Sobran comentarios: el mundo es redondo como una pelota. Resulta casi que imposible resistirse a su embrujo mediático que nos acosa con sus incesantes cuchillos, igual que la Poesía cuando se cierne sobre un asustadizo poeta que prefiere huir hacia las sombras de su inmenso anonimato.
Por esta vez, sí vale la pena dedicarle unas cuantas líneas y caracteres a su embrujo de sencillez y magia de gallada, de candor de niñez perdida y de ardores con rodillas sangrantes coaguladas a punta de tierra pura.
Un deporte que tiene tanto de popular como de democrático, incluyente y gozoso.
No hablo de las luces y los confetis de estos tiempos que le quitan ese sabor a tribu de barrio, a descampado rural y a descanso de albañil en su nueva y extraviada patria urbana. Mejor prefiero preservar en la memoria los esfuerzos mojados en sudor de tardes interminables y las penas momentáneas de los sinsabores del juego infinito de adolescentes a los cuales la guerra —en mi caso— no nos había hecho aún el pase de la muerte.
El fútbol de mi niñez y de mi juventud intentaba imitar a los grandes más próximos (Diego, Eusebio, Julio Lenis, Pablo, Hermógenes y Cristóbal) y a los de más allá (Willington, Arboleda, Umaña y Valderrama) y acullá (Cruffy, Rummenigge, Gullit y Maradona). Un universo tan minúsculo y al mismo tiempo tan inmenso.
Una tarde no se cerraba de decorosa manera si no había el pretexto de la batalla con la pelota, los gritos de la abuela, el chiflido del padre y el baño prometido a la madre antes de la cena.
Pequeño ejército de rebeldes del buen decoro. Pelagatos semidesnudos como dioses mestizos que prefieren la diversión del juego que la aburrida vida del mundo de los adultos que se les anuncia entre advertencias de malgastar el tercio de tiempo que nos entregaron sin condiciones.
Nadie soñaba con la fama. Todos ya éramos famosos. Nuestro propio club de admiradores no entregaba carné alguno para sus militantes. El fútbol de mi infancia no se vendía en las bolsas de valores ni se arreglaban los resultados en oscuros pasadizos; se compraba con ilusiones de alegría instantánea por haber tocado el cielo en una tarde de revanchas contra el barrio abajo y la plaza; se festejaba (sin ley seca) hasta el cansancio parecido al del juego; con un batir de memorias que duraban días de burla sana al contrario y de recreado heroísmo entre compadres sin ahijados, pero sagradamente inviolables en la amistad de saberse dueños de la pelota, dueños del mundo, ese mismo mundo redondo como una pelota.

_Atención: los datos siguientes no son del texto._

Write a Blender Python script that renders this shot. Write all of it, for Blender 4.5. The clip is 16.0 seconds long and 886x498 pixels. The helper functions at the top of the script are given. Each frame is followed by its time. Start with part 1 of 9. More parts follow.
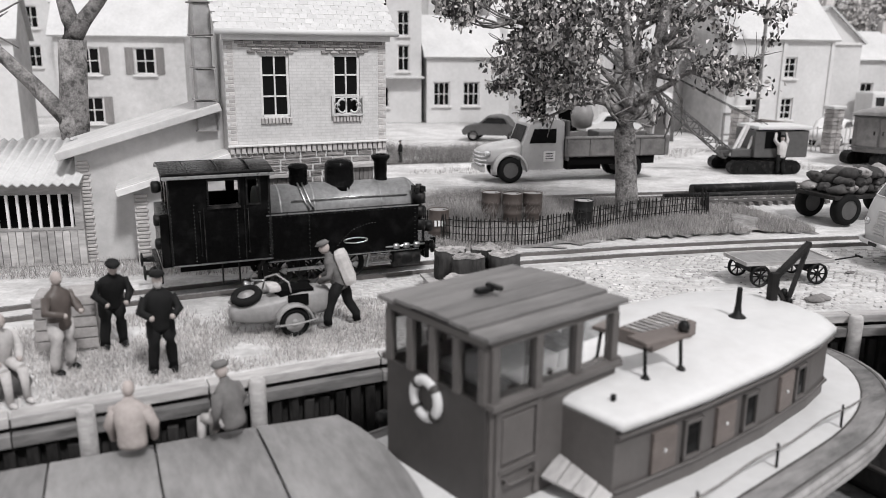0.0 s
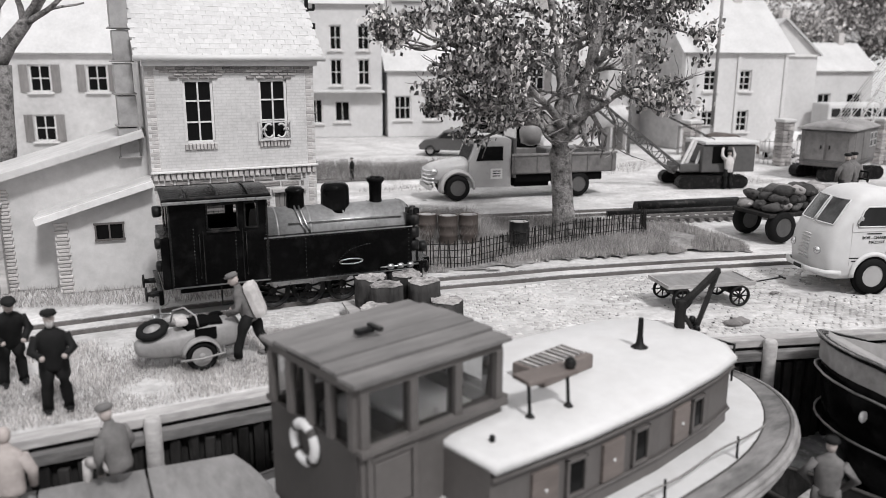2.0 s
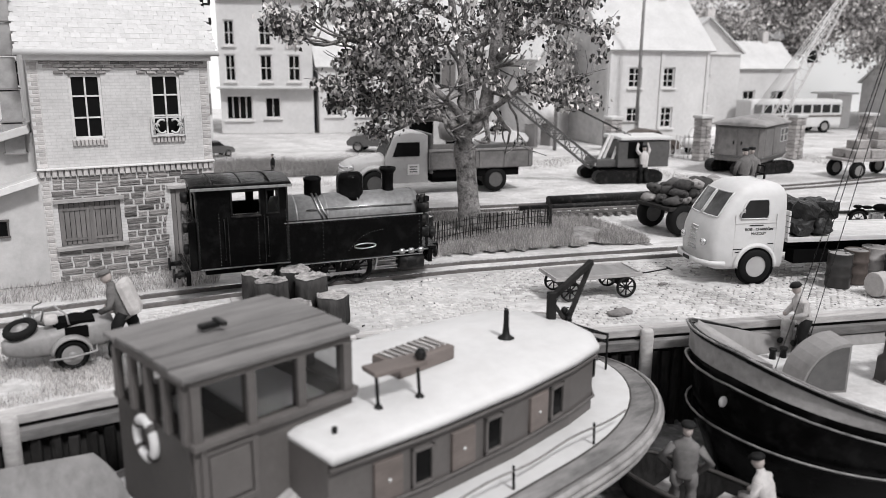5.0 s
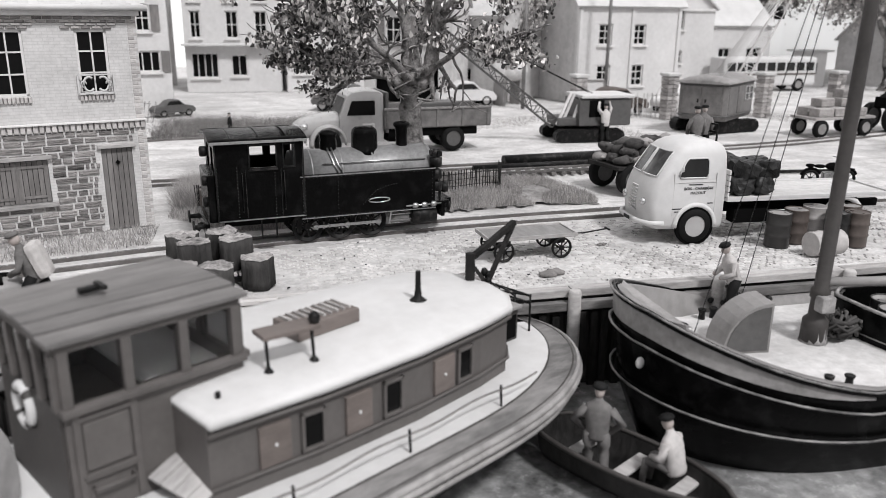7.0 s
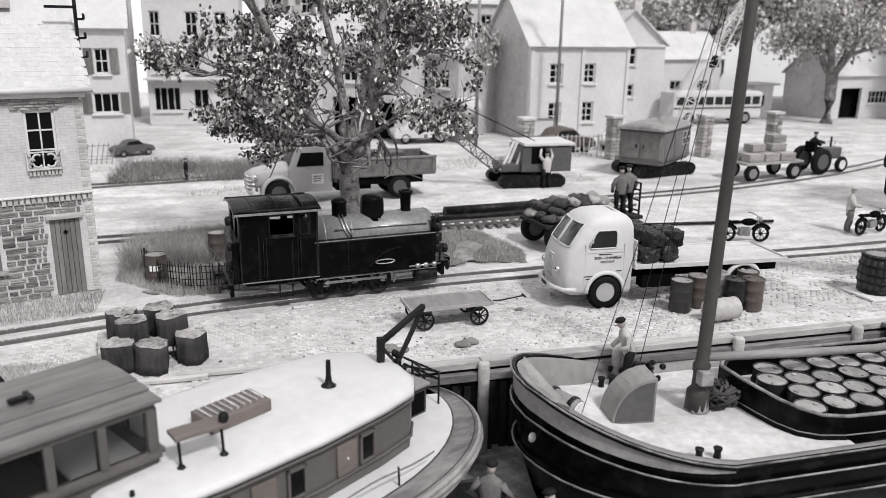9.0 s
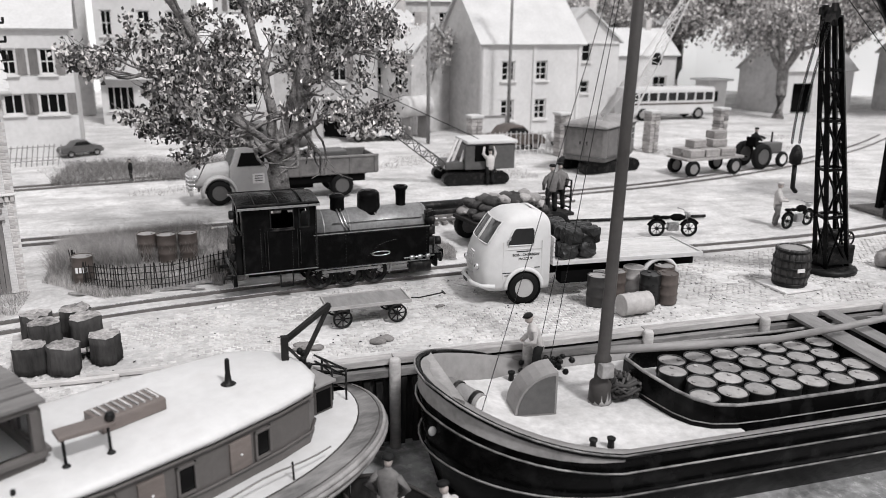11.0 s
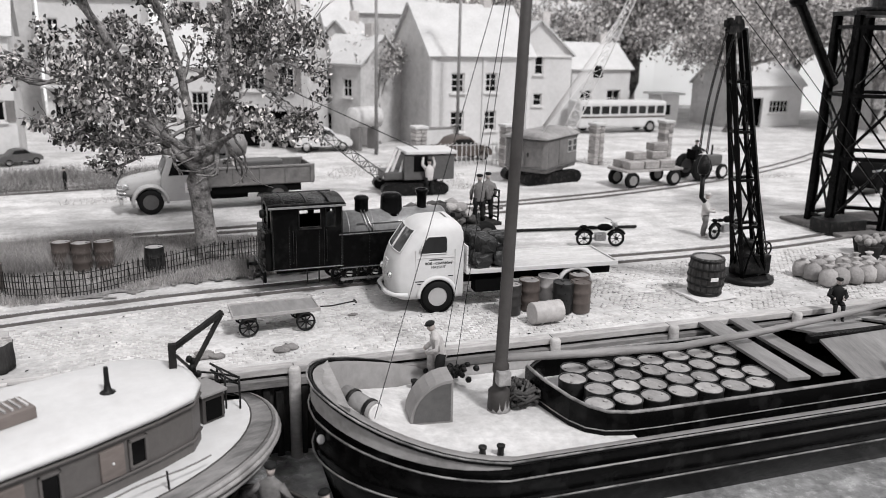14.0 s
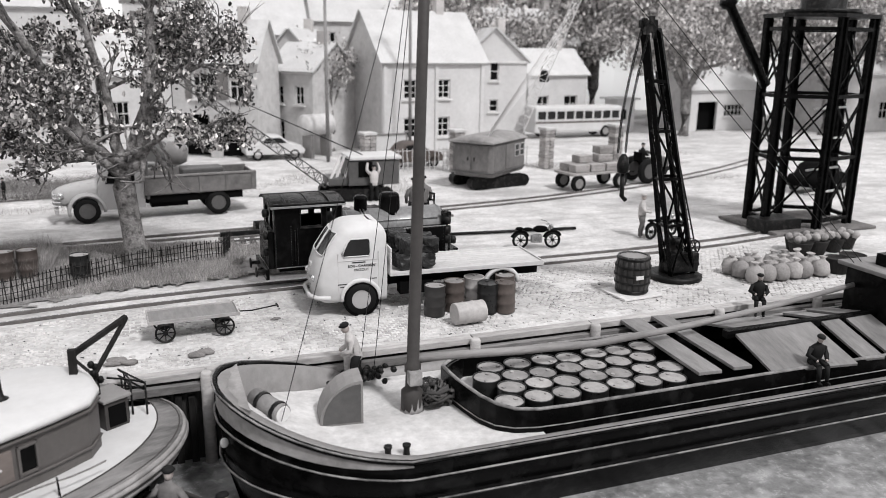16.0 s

Ahora que ya está despojado de esa virtud de infancias y juventudes bien gastadas, lo miro frío y distante, cubierto por el excesivo razonamiento (hasta borgiano) de sentirse estúpido por instantes; colorido por una mancha inmensa que confunde patria con excesos y gloria con mortificaciones.
Entiendo. Me entiendo y pienso que es solo un juego. Que por mucho que intenten ponerle código de barras por todos lados y henchirle hasta los intestinos de patriotismo y coraje; no somos más que los mismos niños y jóvenes que jugamos al fútbol con la única e inconmensurable gloria de ser algún día vendidos en el mercado de los recuerdos; recuerdos conversados en un corredor, pretil o anden de cualquier ardorosa calle del Caribe; pasados con coca cola, agua de panela, cerveza o vinos. De día o de noche, sin que la luna llena (redonda como una pelota) sienta celos por ello.
Coda: Los agradecimientos con el fútbol están impresos en la piel de mi nombre por eso no tengo mucho que señalarle, su virtud geográfica que no tiene fronteras me lo trajo del mentado Brasil por allá a finales de los años sesenta del siglo pasado. ¿Qué puedo hacer?